▸ **Goal**:
Without the pictures, write out all the lines below exactly as they appear.

>> Begin

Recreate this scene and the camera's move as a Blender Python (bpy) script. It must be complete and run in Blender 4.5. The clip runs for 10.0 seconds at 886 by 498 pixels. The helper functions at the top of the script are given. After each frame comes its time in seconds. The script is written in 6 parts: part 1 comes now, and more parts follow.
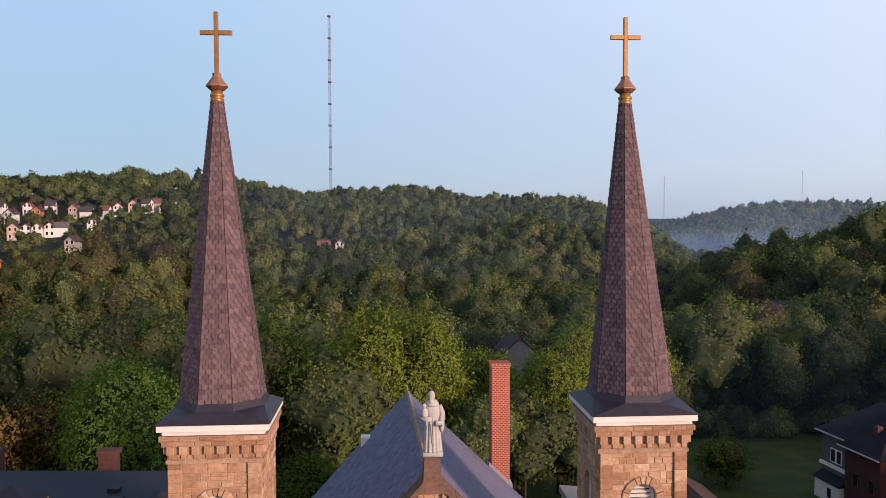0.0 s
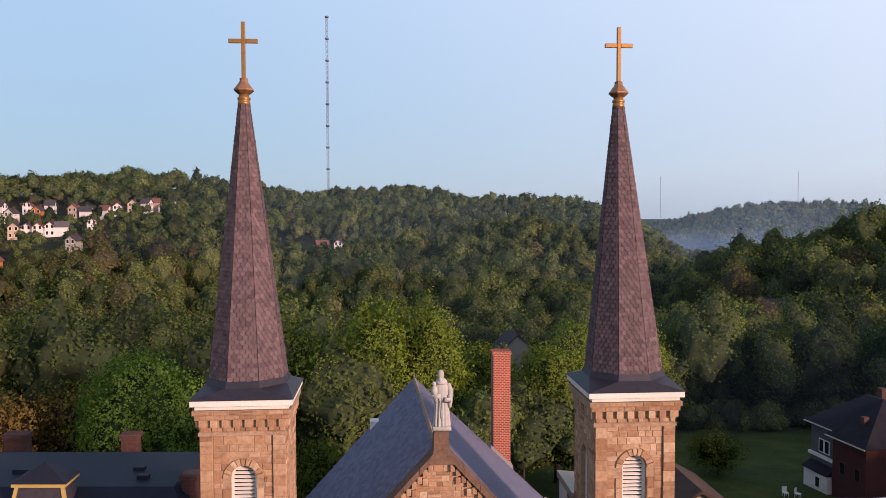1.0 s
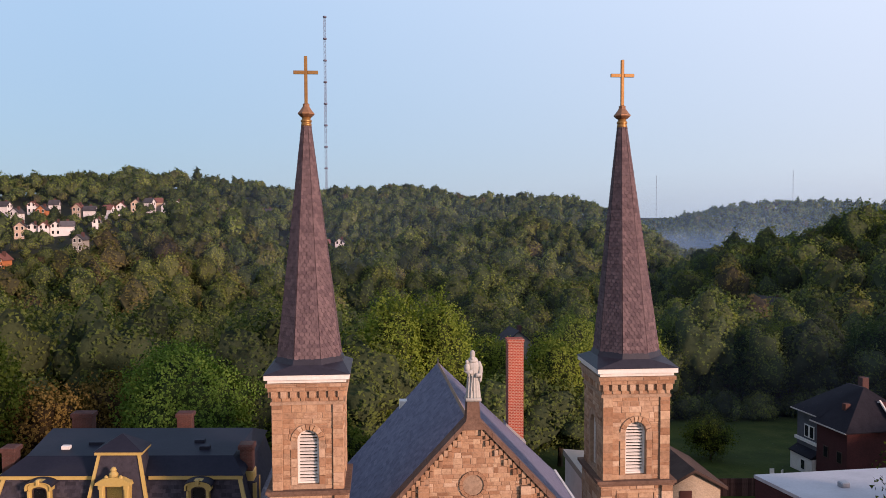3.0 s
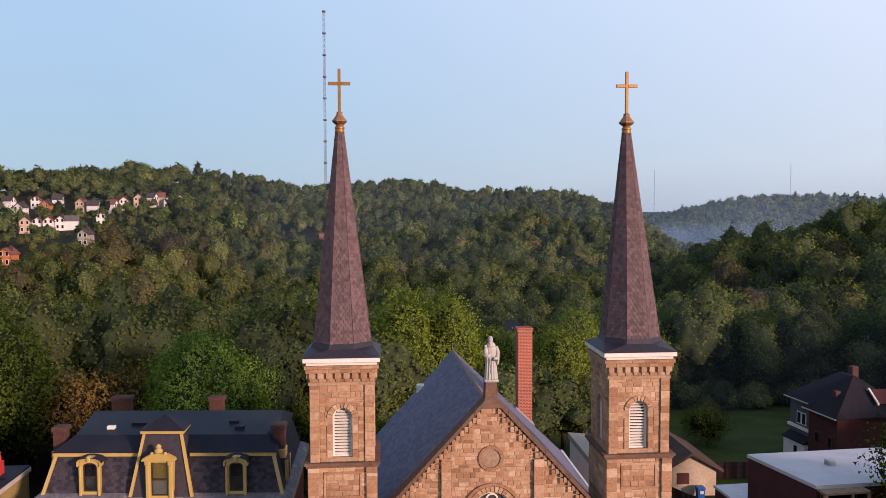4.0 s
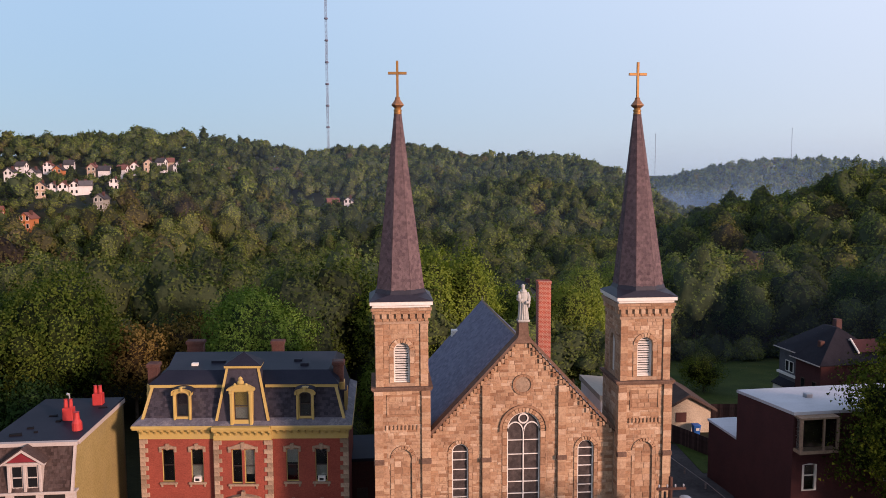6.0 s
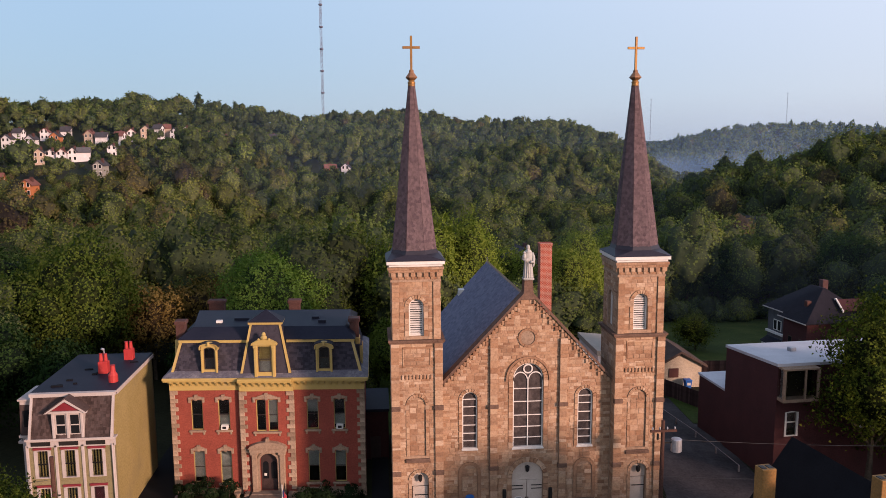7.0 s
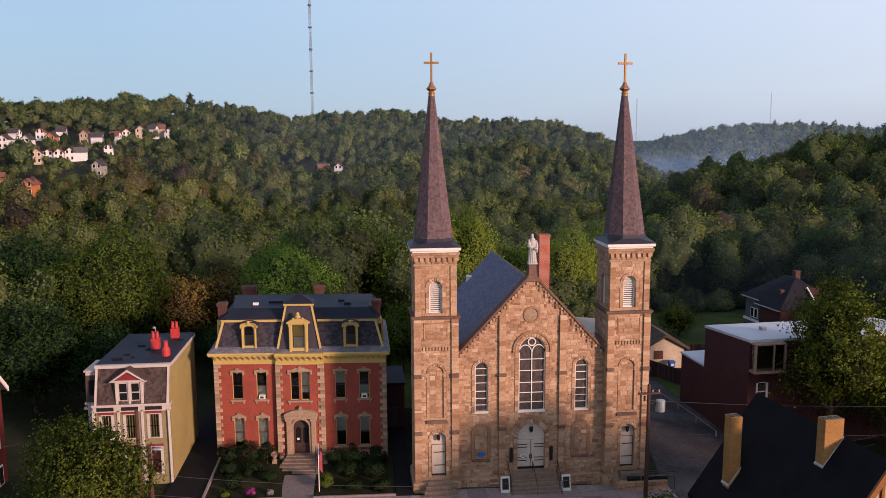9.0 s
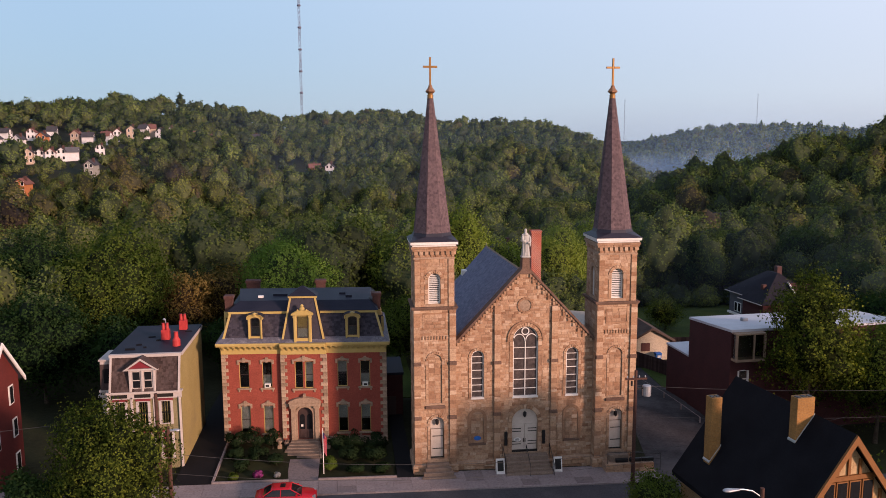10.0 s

>> End

▸ **Output**:
Recreate this scene and the camera's move as a Blender Python (bpy) script. It must be complete and run in Blender 4.5. The clip runs for 10.0 seconds at 886 by 498 pixels. The helper functions at the top of the script are given. After each frame comes its time in seconds. The script is written in 6 parts: part 1 comes now, and more parts follow.
0.0 s
1.0 s
3.0 s
4.0 s
6.0 s
7.0 s
9.0 s
10.0 s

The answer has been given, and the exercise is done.